TASK TO CARRY OUT: Search the material below for the word "that" and copy every line in which it occurs.

Scene script records:
⟨
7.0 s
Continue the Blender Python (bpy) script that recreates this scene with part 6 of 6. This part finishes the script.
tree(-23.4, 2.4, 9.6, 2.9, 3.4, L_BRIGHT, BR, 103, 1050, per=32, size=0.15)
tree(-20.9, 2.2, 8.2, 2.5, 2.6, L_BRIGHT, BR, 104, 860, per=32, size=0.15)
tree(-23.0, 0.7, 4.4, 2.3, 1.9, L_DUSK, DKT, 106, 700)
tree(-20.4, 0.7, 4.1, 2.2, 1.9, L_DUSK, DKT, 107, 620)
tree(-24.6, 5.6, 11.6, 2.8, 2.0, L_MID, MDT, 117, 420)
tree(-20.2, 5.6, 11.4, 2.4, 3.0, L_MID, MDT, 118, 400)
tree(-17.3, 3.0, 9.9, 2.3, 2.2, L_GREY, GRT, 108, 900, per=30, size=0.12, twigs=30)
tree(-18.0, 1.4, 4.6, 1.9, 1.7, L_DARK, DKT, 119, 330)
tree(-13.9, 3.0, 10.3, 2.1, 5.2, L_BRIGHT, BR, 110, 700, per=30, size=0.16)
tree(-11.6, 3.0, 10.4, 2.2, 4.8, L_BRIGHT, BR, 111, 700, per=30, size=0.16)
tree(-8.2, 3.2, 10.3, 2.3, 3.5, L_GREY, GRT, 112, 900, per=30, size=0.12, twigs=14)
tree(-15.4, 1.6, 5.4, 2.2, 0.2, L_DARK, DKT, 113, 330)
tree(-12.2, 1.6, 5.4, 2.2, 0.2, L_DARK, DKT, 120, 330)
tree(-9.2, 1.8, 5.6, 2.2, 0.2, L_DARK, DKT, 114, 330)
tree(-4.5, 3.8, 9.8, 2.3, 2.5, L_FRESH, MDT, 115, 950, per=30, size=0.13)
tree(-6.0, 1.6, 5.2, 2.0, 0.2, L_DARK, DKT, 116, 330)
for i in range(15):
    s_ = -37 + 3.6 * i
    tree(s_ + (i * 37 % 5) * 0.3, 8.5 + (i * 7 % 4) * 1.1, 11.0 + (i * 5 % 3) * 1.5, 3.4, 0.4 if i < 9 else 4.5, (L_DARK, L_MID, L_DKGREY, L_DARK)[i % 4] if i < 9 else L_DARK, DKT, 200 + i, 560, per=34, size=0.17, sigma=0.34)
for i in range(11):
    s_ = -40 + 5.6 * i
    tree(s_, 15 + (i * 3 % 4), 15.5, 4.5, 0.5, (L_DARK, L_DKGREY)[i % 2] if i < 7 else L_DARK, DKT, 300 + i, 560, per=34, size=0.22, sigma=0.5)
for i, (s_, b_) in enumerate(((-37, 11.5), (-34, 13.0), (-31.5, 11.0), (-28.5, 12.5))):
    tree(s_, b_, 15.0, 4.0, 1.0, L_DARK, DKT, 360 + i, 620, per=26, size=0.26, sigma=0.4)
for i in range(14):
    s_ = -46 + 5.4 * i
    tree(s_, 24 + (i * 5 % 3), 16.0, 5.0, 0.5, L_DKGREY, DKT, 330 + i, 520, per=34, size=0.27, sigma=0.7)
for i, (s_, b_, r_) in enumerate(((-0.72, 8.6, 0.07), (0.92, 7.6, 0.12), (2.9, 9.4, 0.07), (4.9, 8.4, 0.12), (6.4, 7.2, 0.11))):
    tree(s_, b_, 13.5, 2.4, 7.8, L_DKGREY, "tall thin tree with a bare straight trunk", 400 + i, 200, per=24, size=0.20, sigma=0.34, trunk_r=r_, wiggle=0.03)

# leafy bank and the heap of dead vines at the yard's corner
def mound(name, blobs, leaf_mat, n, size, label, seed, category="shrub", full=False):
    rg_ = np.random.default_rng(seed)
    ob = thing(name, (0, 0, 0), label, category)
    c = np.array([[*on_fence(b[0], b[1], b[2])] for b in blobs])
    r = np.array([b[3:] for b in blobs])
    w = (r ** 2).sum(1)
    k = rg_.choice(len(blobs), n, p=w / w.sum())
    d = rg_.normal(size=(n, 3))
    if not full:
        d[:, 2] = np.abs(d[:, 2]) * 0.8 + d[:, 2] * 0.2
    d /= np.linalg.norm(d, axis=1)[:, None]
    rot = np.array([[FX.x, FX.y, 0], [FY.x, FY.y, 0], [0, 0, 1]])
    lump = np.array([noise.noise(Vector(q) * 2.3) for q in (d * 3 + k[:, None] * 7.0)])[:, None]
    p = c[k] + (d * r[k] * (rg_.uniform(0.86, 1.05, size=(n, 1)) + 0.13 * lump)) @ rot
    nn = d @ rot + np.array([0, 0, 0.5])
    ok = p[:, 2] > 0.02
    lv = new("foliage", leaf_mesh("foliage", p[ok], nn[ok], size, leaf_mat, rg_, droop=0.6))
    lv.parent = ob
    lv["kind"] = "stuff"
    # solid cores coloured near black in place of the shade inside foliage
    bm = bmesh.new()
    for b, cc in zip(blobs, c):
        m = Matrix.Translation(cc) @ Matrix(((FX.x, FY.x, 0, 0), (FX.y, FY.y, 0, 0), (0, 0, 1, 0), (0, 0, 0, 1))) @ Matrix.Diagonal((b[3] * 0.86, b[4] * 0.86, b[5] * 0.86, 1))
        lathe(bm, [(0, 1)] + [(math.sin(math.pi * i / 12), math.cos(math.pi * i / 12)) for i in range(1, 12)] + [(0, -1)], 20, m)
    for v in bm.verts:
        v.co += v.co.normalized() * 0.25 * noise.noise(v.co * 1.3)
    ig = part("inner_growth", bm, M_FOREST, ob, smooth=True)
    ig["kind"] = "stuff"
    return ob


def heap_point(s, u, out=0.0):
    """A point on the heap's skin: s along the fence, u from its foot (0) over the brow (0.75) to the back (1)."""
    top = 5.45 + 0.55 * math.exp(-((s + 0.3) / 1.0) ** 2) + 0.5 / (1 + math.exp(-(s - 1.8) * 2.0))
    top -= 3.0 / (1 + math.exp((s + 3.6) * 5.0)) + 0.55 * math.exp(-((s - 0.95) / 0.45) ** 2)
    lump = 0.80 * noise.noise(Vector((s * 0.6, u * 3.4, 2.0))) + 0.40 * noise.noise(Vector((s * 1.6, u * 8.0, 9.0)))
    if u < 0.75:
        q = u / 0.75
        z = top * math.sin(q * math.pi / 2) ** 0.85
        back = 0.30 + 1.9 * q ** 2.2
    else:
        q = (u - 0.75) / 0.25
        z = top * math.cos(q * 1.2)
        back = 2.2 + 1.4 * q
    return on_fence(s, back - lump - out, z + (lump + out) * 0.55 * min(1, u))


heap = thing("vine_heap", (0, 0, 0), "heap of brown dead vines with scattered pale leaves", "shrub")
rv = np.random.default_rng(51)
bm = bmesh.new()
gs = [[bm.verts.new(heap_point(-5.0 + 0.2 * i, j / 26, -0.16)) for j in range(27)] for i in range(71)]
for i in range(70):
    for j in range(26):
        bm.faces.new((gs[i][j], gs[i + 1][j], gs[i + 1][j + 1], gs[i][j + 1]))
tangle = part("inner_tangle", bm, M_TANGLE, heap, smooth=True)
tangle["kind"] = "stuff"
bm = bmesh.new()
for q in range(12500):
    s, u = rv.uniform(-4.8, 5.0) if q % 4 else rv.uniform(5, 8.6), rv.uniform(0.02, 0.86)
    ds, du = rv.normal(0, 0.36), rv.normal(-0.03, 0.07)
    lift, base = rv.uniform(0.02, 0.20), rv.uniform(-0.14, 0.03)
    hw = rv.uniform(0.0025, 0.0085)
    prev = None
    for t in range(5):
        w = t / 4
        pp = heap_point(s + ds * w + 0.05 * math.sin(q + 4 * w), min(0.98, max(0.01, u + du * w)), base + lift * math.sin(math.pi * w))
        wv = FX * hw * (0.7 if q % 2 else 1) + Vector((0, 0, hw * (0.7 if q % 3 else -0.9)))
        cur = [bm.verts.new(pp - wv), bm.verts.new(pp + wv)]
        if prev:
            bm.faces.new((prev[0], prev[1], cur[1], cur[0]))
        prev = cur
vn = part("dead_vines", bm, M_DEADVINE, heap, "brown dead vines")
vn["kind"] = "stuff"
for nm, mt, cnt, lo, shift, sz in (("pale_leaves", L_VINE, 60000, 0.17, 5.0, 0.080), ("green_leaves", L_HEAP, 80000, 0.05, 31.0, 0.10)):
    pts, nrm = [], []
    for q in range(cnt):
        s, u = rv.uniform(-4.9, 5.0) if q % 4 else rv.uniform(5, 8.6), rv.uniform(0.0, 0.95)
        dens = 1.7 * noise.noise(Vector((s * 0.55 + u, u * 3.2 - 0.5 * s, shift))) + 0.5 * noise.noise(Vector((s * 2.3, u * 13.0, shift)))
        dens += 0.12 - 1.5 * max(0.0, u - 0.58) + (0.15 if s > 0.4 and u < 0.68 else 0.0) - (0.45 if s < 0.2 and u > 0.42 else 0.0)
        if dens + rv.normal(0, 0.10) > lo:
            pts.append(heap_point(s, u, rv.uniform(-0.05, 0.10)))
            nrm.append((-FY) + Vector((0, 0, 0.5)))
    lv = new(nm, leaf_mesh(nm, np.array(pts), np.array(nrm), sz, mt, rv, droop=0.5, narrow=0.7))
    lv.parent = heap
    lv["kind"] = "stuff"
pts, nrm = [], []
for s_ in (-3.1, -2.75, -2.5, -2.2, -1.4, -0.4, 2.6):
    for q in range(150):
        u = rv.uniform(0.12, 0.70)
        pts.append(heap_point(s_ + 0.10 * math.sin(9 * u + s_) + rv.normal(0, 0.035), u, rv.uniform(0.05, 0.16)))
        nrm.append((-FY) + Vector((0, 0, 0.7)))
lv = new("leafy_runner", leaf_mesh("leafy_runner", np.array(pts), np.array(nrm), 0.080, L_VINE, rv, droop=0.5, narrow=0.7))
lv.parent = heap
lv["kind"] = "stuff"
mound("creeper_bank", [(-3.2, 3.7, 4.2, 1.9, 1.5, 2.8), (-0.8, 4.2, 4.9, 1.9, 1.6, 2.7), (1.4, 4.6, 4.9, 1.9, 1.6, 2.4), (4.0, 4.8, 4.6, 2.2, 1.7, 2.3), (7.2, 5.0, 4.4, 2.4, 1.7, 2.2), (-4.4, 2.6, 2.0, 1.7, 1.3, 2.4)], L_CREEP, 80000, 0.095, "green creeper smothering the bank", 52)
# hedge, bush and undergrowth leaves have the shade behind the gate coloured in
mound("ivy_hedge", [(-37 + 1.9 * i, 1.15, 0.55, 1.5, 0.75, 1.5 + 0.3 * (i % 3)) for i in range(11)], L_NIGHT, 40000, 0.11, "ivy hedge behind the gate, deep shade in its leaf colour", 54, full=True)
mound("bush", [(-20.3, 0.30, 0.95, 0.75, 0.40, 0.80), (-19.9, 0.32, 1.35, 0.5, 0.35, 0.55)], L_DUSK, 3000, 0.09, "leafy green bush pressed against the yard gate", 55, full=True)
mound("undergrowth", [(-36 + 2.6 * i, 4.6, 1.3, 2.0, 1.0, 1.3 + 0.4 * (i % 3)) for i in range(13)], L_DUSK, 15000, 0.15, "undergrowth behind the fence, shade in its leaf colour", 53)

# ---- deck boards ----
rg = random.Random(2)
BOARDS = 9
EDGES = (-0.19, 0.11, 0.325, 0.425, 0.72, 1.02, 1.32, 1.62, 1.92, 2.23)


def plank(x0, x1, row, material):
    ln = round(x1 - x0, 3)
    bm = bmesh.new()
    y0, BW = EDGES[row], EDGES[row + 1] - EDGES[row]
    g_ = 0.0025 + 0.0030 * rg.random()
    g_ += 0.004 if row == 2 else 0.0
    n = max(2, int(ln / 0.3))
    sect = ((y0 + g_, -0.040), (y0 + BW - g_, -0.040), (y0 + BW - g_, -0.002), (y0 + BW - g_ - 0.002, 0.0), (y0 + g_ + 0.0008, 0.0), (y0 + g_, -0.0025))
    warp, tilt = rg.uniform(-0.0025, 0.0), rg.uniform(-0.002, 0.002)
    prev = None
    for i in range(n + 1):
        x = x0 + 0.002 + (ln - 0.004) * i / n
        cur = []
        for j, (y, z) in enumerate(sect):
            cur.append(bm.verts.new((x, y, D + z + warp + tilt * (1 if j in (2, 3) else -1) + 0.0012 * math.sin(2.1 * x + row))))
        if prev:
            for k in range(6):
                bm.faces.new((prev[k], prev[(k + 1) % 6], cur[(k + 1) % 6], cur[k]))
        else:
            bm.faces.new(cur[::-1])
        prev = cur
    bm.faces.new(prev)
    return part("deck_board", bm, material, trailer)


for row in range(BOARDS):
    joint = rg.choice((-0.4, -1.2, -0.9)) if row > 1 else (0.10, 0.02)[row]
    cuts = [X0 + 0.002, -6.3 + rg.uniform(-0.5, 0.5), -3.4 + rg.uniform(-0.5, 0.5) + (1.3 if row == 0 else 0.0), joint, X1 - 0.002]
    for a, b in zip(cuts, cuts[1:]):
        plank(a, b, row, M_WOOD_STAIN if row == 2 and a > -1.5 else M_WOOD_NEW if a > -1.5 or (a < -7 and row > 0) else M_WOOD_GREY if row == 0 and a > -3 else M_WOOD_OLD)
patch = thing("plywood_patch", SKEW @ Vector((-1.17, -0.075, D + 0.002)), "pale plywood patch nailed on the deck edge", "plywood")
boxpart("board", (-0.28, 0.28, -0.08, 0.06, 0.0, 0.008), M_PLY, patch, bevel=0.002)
⟩
⟨
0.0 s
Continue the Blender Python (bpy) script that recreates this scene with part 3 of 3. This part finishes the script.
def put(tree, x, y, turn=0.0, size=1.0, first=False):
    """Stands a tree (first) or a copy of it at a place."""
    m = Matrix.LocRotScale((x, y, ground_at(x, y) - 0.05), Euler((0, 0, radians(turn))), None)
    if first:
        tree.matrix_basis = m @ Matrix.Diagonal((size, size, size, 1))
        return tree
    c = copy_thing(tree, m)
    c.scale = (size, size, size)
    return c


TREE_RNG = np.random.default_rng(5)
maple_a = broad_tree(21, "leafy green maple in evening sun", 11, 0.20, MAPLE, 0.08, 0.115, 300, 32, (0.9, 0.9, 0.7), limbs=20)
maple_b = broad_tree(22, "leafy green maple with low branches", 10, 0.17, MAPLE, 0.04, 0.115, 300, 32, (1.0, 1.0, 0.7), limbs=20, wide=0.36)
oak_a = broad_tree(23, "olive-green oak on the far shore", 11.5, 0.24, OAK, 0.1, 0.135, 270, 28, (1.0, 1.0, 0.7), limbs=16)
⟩
⟨
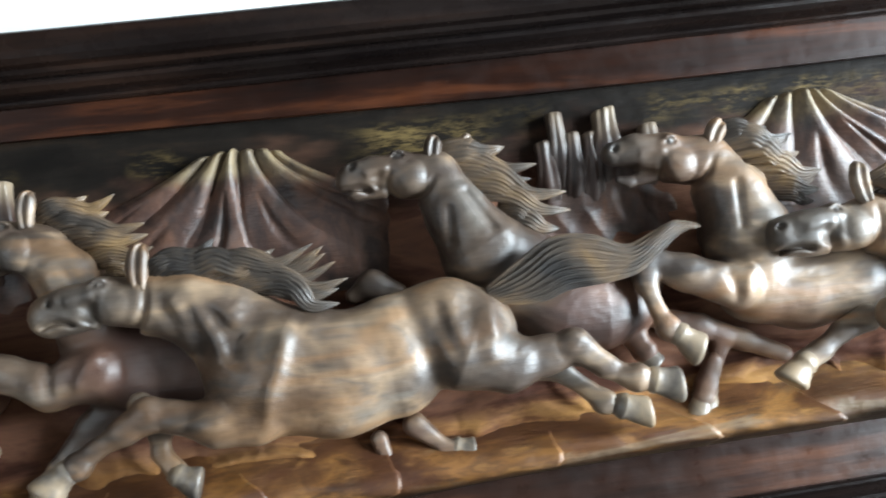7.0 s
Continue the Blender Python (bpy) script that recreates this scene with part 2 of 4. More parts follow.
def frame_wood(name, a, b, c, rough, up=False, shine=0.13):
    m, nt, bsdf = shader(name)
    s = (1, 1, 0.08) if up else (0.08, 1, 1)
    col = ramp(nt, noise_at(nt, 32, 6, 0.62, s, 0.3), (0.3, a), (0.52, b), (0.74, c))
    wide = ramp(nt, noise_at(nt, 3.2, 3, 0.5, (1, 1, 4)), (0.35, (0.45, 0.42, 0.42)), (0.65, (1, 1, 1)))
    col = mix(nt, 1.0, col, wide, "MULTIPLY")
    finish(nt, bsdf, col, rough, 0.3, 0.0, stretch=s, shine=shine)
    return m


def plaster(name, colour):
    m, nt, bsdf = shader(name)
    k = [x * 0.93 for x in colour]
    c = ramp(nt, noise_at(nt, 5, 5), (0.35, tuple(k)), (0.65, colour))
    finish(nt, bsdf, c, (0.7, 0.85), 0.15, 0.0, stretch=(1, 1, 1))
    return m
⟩
COMPLETED EXERCISE:
Continue the Blender Python (bpy) script that recreates this scene with part 6 of 6. This part finishes the script.
Continue the Blender Python (bpy) script that recreates this scene with part 3 of 3. This part finishes the script.
Continue the Blender Python (bpy) script that recreates this scene with part 2 of 4. More parts follow.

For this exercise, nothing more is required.